Clips as scene scripts
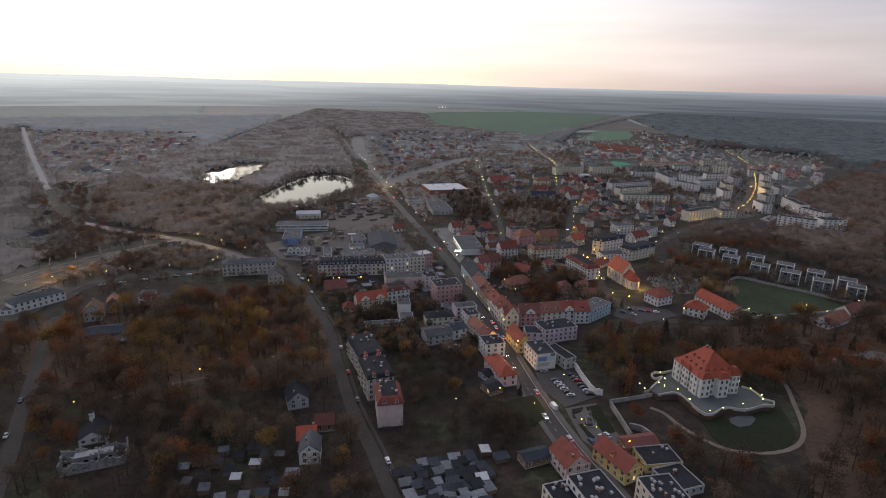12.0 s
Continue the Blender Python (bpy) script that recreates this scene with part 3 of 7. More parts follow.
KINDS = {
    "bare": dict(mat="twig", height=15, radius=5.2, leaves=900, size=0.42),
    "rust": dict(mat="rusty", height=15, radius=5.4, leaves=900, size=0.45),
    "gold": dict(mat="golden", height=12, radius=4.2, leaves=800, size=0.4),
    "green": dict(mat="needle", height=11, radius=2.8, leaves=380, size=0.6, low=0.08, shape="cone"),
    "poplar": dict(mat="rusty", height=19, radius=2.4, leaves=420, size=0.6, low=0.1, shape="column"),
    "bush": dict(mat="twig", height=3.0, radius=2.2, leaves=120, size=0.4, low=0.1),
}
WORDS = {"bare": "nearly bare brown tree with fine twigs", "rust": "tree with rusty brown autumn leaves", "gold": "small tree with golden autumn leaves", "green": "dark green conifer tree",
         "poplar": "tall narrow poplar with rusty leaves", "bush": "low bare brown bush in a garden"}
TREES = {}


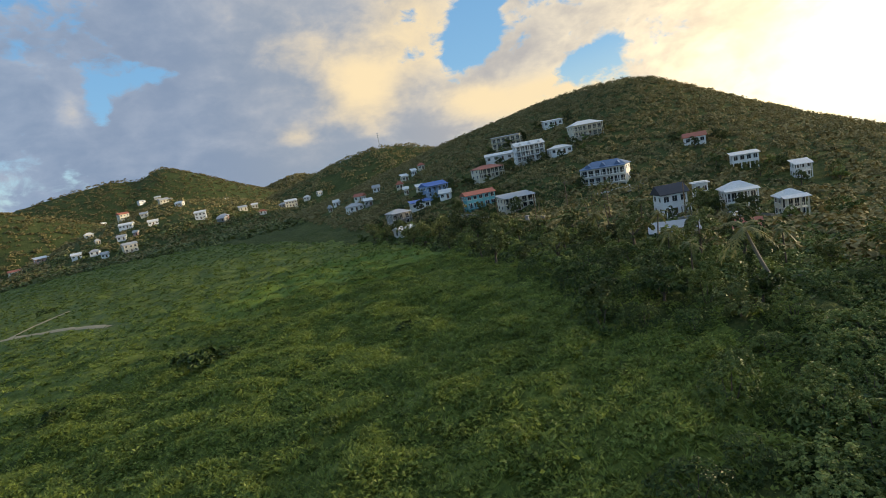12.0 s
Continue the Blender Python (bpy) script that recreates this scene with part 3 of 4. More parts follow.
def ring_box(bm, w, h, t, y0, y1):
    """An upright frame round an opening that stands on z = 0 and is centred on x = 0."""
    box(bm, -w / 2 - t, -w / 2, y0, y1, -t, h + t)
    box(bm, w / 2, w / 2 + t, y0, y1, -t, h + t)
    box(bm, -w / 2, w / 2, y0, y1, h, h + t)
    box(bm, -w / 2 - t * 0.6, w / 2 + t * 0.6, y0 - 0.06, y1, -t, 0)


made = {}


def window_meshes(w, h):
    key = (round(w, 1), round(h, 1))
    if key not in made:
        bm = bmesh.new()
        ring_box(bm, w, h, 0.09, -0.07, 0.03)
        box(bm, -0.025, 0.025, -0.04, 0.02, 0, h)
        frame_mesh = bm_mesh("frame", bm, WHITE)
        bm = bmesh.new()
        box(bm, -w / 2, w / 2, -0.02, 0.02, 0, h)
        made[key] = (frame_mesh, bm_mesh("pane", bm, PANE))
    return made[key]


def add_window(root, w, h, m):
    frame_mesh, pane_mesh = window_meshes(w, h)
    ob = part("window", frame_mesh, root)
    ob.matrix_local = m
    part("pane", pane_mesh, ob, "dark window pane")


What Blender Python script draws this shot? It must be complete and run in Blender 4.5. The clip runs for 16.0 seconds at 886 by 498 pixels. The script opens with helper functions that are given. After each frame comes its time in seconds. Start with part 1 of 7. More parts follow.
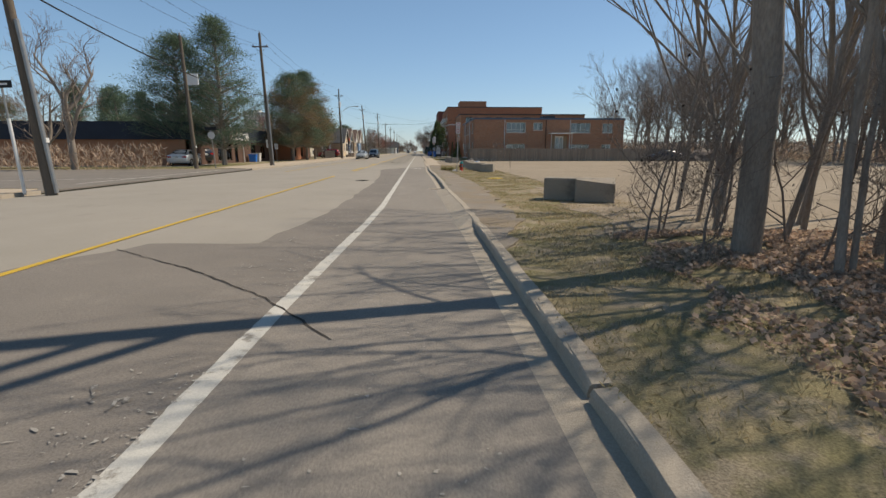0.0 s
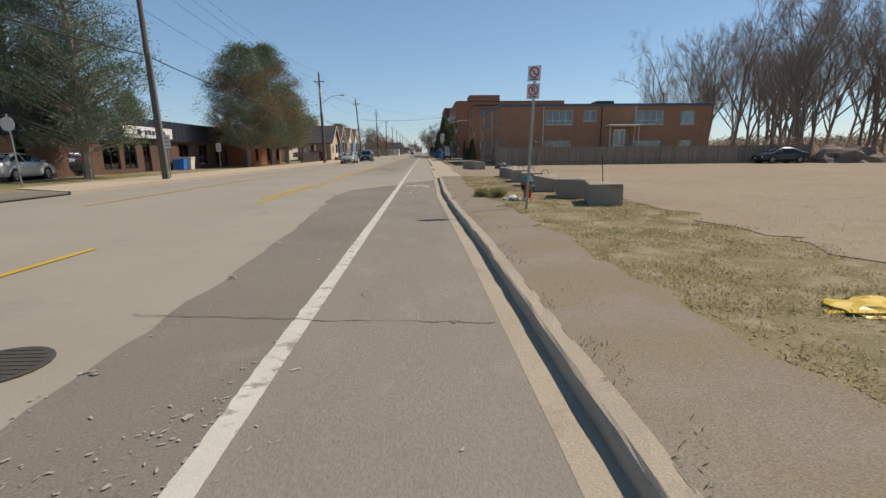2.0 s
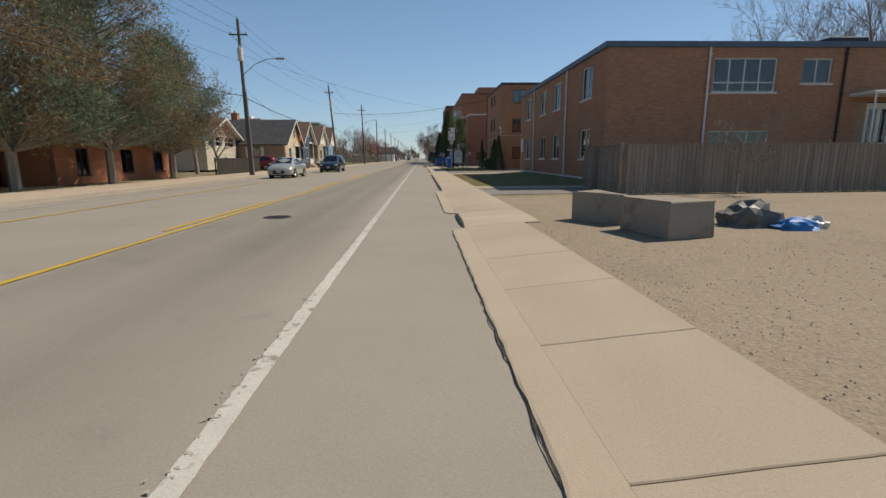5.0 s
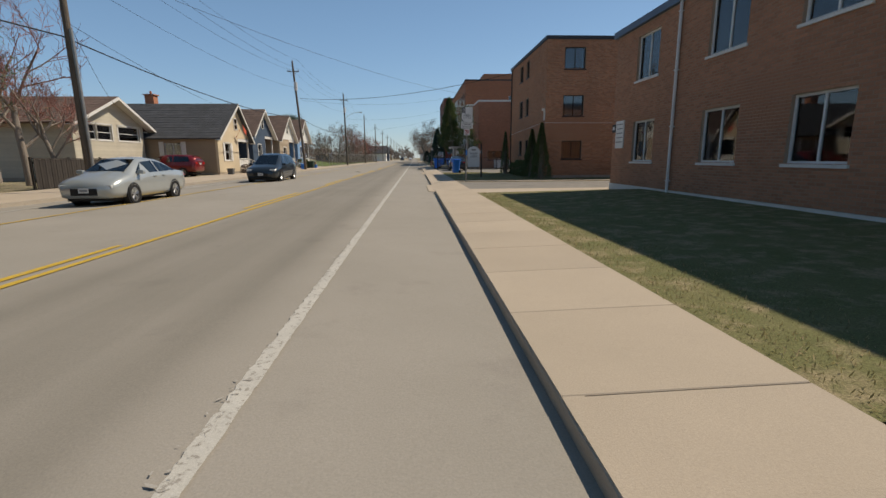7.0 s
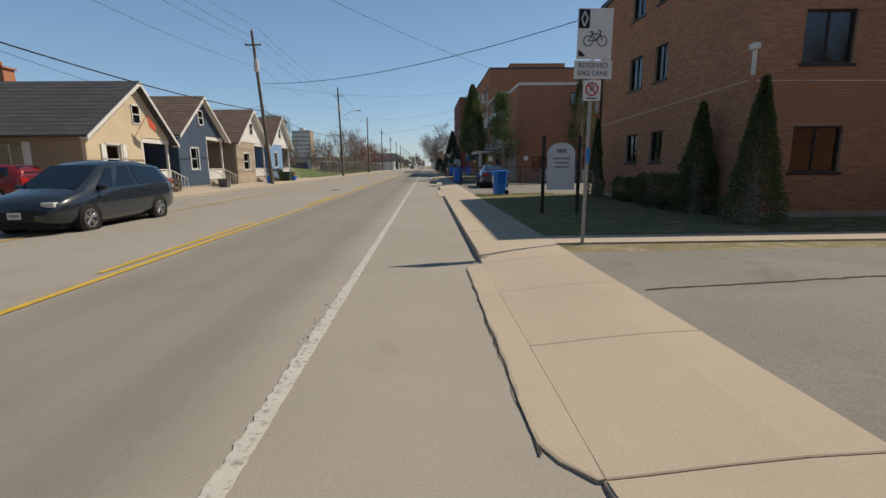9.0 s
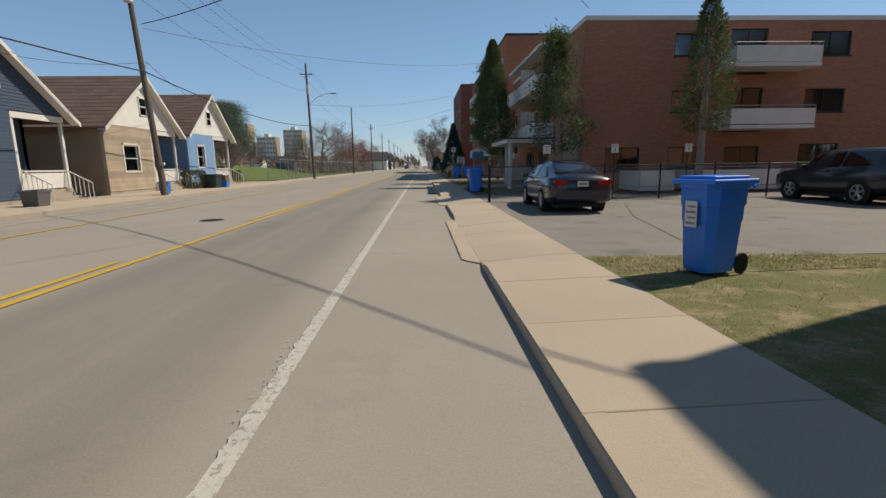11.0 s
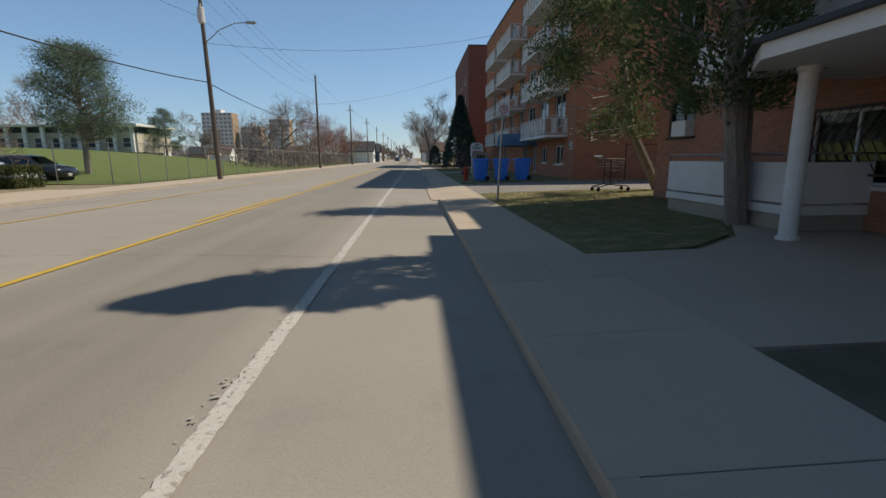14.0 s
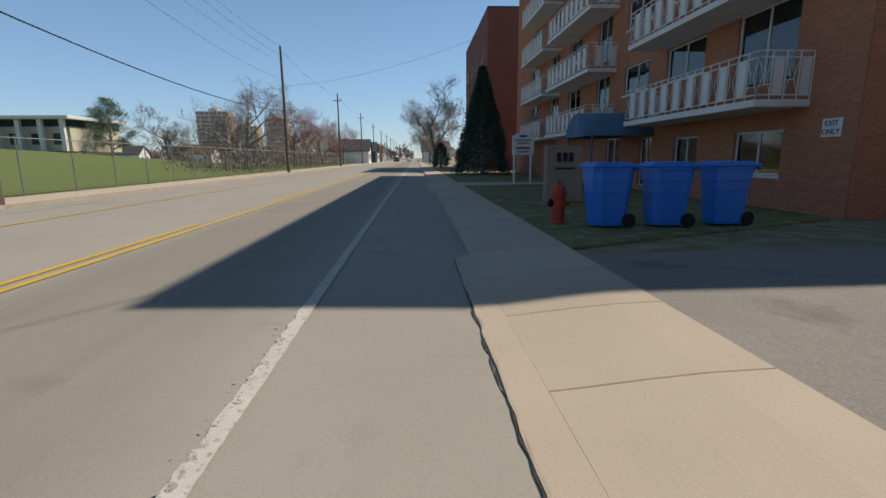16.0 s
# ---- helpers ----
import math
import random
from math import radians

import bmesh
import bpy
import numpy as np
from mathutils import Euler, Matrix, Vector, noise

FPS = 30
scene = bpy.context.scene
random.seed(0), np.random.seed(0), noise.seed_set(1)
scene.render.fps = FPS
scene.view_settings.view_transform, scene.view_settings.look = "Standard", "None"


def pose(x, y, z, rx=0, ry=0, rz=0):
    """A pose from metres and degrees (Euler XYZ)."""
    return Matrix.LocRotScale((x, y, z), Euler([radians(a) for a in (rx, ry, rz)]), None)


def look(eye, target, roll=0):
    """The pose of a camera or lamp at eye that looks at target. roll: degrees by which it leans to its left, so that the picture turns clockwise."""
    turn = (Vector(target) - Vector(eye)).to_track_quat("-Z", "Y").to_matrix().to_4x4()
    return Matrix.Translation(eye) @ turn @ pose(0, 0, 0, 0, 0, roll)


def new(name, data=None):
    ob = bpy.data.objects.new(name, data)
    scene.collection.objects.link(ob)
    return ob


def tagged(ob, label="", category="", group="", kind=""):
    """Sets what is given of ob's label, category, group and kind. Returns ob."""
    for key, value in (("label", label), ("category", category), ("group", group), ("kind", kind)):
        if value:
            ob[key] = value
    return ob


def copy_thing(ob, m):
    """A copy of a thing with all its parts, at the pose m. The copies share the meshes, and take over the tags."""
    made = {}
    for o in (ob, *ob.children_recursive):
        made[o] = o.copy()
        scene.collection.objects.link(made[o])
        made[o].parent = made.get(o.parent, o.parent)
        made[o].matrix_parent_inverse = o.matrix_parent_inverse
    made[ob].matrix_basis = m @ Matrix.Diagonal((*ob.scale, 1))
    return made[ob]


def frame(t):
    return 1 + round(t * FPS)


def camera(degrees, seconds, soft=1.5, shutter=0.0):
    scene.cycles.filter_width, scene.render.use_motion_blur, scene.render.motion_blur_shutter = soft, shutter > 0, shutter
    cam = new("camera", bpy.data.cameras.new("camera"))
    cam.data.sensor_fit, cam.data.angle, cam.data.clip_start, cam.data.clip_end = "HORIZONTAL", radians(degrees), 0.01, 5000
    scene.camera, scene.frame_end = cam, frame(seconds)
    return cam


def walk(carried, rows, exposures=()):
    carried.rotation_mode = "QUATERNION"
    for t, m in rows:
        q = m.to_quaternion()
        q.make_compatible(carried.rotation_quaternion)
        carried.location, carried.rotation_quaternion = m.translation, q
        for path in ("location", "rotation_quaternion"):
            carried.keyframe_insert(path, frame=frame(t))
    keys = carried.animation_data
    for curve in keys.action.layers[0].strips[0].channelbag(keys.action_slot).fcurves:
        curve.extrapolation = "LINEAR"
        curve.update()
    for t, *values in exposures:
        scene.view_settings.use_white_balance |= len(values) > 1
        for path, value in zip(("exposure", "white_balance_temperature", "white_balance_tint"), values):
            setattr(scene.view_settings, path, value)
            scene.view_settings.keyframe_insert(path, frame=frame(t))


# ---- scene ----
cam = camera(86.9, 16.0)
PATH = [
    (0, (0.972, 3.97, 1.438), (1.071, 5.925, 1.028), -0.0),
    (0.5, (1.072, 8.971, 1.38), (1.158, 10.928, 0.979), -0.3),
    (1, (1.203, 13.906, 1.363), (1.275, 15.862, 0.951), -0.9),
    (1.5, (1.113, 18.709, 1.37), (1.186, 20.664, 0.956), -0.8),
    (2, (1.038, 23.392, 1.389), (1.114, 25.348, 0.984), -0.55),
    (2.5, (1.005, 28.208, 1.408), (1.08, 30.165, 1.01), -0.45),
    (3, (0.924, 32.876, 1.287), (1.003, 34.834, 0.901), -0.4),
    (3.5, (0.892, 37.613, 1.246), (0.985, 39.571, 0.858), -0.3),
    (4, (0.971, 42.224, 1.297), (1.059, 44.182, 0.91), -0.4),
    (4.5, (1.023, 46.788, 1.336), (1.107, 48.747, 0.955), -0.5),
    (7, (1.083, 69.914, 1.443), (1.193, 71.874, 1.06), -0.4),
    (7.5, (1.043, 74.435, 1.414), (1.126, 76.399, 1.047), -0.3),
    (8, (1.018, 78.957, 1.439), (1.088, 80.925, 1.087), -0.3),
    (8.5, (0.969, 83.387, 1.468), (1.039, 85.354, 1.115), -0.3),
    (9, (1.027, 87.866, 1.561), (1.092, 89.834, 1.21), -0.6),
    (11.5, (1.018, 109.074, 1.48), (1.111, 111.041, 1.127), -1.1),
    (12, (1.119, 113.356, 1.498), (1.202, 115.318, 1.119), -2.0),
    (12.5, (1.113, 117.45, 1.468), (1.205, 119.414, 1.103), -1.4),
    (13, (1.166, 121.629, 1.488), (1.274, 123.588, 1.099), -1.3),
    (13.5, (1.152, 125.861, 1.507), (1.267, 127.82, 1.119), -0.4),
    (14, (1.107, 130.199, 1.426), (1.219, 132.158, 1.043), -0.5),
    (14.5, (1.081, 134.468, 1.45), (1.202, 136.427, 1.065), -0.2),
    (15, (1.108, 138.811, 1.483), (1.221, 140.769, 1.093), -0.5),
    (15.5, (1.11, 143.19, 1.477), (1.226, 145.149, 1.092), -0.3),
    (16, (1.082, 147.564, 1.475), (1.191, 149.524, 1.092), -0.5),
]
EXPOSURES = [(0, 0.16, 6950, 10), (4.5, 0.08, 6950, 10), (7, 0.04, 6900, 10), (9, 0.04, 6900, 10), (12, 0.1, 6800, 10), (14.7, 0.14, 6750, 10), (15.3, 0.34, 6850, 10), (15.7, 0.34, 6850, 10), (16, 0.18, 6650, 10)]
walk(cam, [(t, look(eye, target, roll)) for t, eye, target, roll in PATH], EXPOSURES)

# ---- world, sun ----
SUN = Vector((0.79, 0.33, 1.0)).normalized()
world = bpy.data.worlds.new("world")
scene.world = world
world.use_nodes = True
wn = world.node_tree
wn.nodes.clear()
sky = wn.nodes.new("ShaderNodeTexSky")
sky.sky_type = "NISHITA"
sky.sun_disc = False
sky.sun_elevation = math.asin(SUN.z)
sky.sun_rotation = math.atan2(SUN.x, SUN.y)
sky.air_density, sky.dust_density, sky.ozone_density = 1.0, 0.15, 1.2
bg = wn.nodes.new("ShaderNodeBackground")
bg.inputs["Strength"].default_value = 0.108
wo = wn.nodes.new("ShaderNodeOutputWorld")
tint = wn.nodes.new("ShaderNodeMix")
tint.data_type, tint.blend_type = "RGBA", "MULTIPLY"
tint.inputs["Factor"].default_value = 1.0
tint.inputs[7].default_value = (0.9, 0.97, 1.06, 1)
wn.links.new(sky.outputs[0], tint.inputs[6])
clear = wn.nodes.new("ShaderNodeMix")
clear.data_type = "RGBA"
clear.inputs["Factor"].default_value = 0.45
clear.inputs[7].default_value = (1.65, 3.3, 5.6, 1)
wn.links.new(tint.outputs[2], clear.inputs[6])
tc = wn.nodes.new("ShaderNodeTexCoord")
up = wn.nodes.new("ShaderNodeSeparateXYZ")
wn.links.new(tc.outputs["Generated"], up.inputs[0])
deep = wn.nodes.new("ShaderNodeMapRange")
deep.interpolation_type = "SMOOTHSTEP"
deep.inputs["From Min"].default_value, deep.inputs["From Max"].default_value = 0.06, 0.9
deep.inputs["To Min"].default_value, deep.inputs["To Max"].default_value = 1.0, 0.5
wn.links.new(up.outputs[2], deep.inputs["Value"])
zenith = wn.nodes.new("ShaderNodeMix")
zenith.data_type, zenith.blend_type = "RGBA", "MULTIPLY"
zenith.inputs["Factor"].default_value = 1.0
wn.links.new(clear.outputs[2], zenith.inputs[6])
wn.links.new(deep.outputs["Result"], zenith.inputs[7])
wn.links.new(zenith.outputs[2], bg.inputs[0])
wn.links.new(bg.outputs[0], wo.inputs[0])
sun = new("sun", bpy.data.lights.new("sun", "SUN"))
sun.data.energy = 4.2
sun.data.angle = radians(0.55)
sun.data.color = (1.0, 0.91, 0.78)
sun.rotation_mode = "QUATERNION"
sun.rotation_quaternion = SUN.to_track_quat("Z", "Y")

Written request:
Your task is to reproduce exactly the lines beginning at the line containing "return Matrix.LocRotScale((x, y, z), Euler([radians(a)" and ending at the line containing "carried.keyframe_insert(path, frame=frame(t))", inclusive.

Exercise result:
    return Matrix.LocRotScale((x, y, z), Euler([radians(a) for a in (rx, ry, rz)]), None)


def look(eye, target, roll=0):
    """The pose of a camera or lamp at eye that looks at target. roll: degrees by which it leans to its left, so that the picture turns clockwise."""
    turn = (Vector(target) - Vector(eye)).to_track_quat("-Z", "Y").to_matrix().to_4x4()
    return Matrix.Translation(eye) @ turn @ pose(0, 0, 0, 0, 0, roll)


def new(name, data=None):
    ob = bpy.data.objects.new(name, data)
    scene.collection.objects.link(ob)
    return ob


def tagged(ob, label="", category="", group="", kind=""):
    """Sets what is given of ob's label, category, group and kind. Returns ob."""
    for key, value in (("label", label), ("category", category), ("group", group), ("kind", kind)):
        if value:
            ob[key] = value
    return ob


def copy_thing(ob, m):
    """A copy of a thing with all its parts, at the pose m. The copies share the meshes, and take over the tags."""
    made = {}
    for o in (ob, *ob.children_recursive):
        made[o] = o.copy()
        scene.collection.objects.link(made[o])
        made[o].parent = made.get(o.parent, o.parent)
        made[o].matrix_parent_inverse = o.matrix_parent_inverse
    made[ob].matrix_basis = m @ Matrix.Diagonal((*ob.scale, 1))
    return made[ob]


def frame(t):
    return 1 + round(t * FPS)


def camera(degrees, seconds, soft=1.5, shutter=0.0):
    scene.cycles.filter_width, scene.render.use_motion_blur, scene.render.motion_blur_shutter = soft, shutter > 0, shutter
    cam = new("camera", bpy.data.cameras.new("camera"))
    cam.data.sensor_fit, cam.data.angle, cam.data.clip_start, cam.data.clip_end = "HORIZONTAL", radians(degrees), 0.01, 5000
    scene.camera, scene.frame_end = cam, frame(seconds)
    return cam


def walk(carried, rows, exposures=()):
    carried.rotation_mode = "QUATERNION"
    for t, m in rows:
        q = m.to_quaternion()
        q.make_compatible(carried.rotation_quaternion)
        carried.location, carried.rotation_quaternion = m.translation, q
        for path in ("location", "rotation_quaternion"):
            carried.keyframe_insert(path, frame=frame(t))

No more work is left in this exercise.